AIM:
Copy nothing but the lines below running from the line containing "turn = (Vector(target)" through the line containing "keys = carried.animation_data", both end lines included.

DATA IN THIS EXERCISE:
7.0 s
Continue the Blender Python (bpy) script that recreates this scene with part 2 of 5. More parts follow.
==
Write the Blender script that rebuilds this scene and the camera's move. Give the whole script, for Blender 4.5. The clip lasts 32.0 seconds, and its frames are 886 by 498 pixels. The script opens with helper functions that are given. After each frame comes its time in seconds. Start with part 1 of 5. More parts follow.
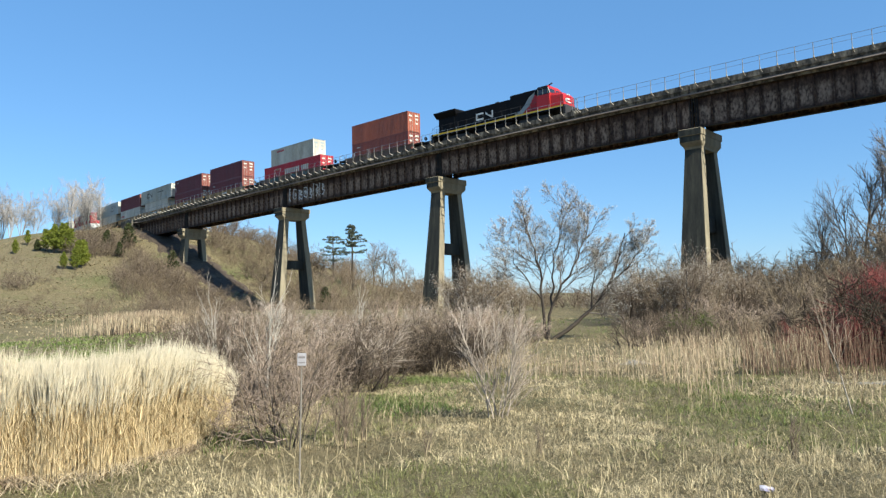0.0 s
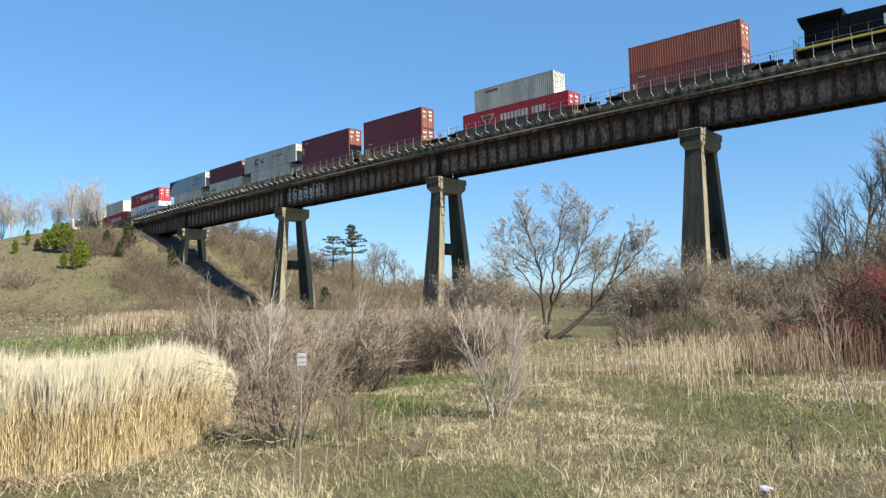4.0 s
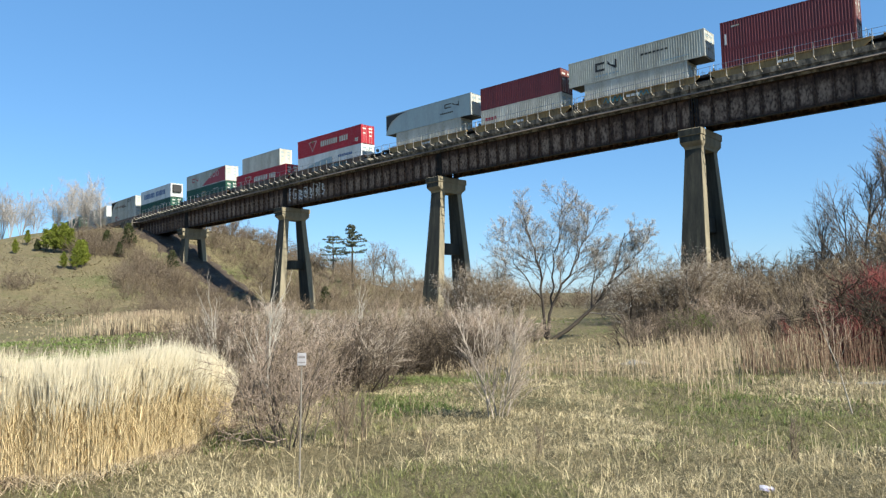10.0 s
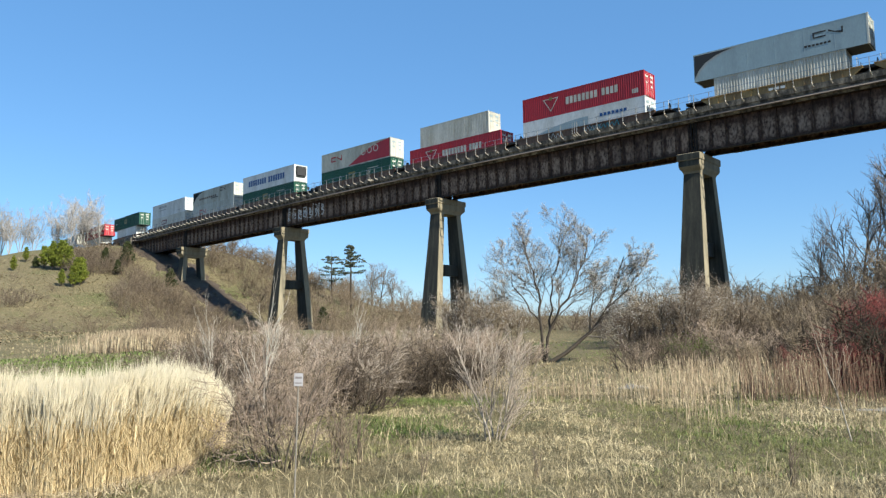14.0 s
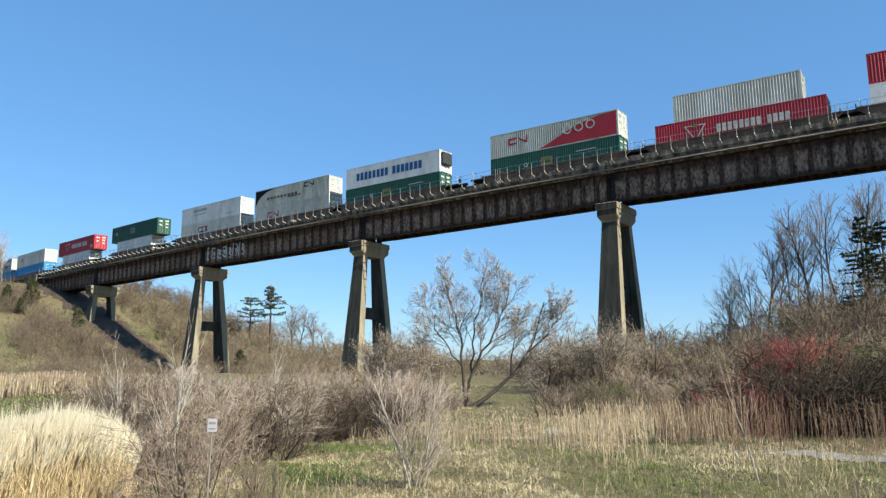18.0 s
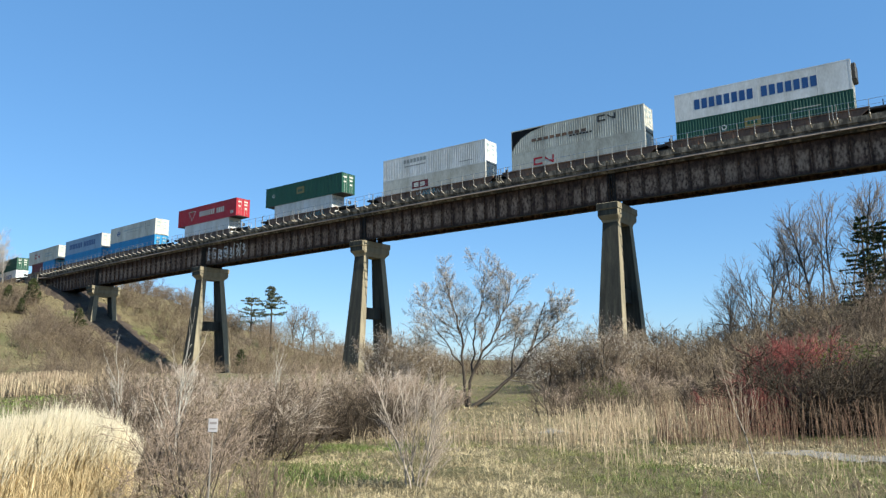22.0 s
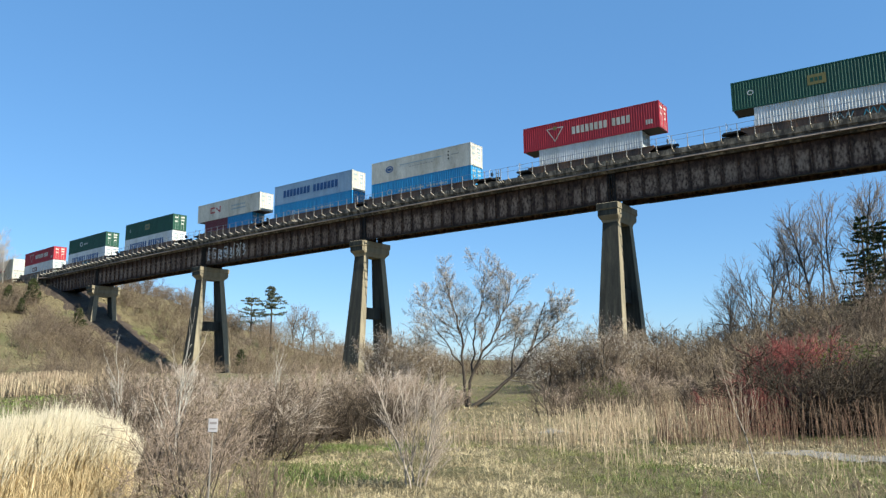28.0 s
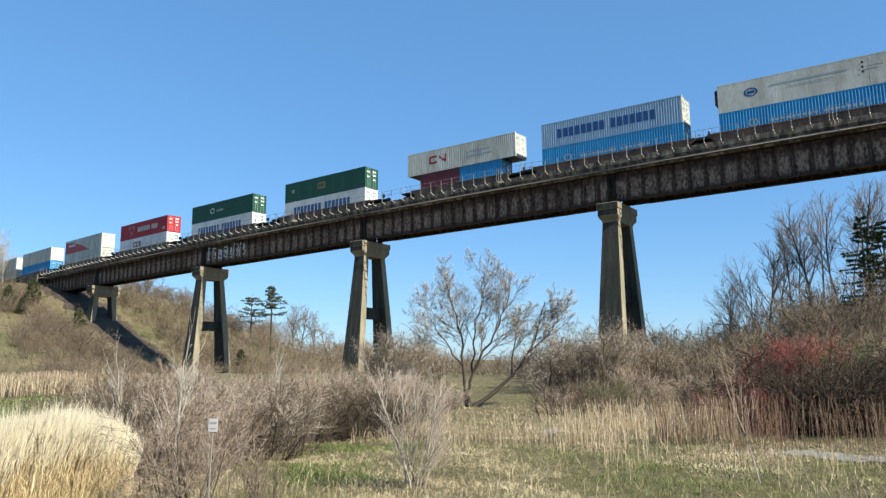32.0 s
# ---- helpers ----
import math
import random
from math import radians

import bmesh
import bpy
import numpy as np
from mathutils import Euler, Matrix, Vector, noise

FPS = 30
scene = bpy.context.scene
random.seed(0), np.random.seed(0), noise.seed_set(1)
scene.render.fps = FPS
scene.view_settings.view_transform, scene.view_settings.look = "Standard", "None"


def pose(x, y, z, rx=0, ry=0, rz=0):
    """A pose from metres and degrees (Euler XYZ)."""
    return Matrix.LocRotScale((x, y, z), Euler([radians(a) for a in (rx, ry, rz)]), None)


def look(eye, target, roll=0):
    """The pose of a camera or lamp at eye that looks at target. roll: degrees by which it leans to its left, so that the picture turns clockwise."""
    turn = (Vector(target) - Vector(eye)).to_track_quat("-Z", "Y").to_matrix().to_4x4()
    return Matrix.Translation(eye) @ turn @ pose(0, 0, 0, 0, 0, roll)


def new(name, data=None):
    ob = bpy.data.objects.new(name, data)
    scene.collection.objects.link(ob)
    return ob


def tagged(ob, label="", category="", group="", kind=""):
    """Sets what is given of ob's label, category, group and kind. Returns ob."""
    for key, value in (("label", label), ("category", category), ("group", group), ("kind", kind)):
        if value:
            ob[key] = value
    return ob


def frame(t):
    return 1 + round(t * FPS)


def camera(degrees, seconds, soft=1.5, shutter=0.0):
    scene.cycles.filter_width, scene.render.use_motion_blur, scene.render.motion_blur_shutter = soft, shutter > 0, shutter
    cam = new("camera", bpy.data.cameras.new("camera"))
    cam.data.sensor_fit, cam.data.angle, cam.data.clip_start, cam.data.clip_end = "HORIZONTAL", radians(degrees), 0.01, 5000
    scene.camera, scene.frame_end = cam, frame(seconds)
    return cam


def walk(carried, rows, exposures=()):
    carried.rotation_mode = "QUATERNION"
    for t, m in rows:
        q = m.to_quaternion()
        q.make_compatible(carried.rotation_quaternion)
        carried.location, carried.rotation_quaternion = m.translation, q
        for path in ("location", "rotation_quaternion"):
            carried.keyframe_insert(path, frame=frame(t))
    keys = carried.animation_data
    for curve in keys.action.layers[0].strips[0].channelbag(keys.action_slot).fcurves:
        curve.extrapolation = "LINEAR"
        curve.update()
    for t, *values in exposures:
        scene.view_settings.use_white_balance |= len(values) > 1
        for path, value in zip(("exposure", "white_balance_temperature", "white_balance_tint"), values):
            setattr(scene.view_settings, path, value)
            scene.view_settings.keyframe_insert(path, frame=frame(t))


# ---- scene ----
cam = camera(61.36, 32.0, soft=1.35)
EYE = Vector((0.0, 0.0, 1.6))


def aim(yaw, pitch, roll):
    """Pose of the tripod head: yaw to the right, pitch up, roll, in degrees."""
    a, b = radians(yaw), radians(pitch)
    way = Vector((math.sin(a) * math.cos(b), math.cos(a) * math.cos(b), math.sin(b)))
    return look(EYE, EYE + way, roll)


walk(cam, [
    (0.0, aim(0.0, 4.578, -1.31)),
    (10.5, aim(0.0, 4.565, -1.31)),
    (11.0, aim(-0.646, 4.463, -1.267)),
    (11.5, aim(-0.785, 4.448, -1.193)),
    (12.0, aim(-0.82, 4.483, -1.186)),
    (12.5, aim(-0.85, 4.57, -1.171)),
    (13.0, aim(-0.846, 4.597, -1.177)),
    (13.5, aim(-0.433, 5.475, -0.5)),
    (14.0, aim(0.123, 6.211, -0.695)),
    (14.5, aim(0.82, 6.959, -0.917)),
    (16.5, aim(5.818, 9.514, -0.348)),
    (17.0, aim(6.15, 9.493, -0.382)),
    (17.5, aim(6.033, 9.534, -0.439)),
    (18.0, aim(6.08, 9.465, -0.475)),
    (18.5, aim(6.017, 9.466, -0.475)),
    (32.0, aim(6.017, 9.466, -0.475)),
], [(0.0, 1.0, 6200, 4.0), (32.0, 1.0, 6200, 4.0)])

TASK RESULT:
    turn = (Vector(target) - Vector(eye)).to_track_quat("-Z", "Y").to_matrix().to_4x4()
    return Matrix.Translation(eye) @ turn @ pose(0, 0, 0, 0, 0, roll)


def new(name, data=None):
    ob = bpy.data.objects.new(name, data)
    scene.collection.objects.link(ob)
    return ob


def tagged(ob, label="", category="", group="", kind=""):
    """Sets what is given of ob's label, category, group and kind. Returns ob."""
    for key, value in (("label", label), ("category", category), ("group", group), ("kind", kind)):
        if value:
            ob[key] = value
    return ob


def frame(t):
    return 1 + round(t * FPS)


def camera(degrees, seconds, soft=1.5, shutter=0.0):
    scene.cycles.filter_width, scene.render.use_motion_blur, scene.render.motion_blur_shutter = soft, shutter > 0, shutter
    cam = new("camera", bpy.data.cameras.new("camera"))
    cam.data.sensor_fit, cam.data.angle, cam.data.clip_start, cam.data.clip_end = "HORIZONTAL", radians(degrees), 0.01, 5000
    scene.camera, scene.frame_end = cam, frame(seconds)
    return cam


def walk(carried, rows, exposures=()):
    carried.rotation_mode = "QUATERNION"
    for t, m in rows:
        q = m.to_quaternion()
        q.make_compatible(carried.rotation_quaternion)
        carried.location, carried.rotation_quaternion = m.translation, q
        for path in ("location", "rotation_quaternion"):
            carried.keyframe_insert(path, frame=frame(t))
    keys = carried.animation_data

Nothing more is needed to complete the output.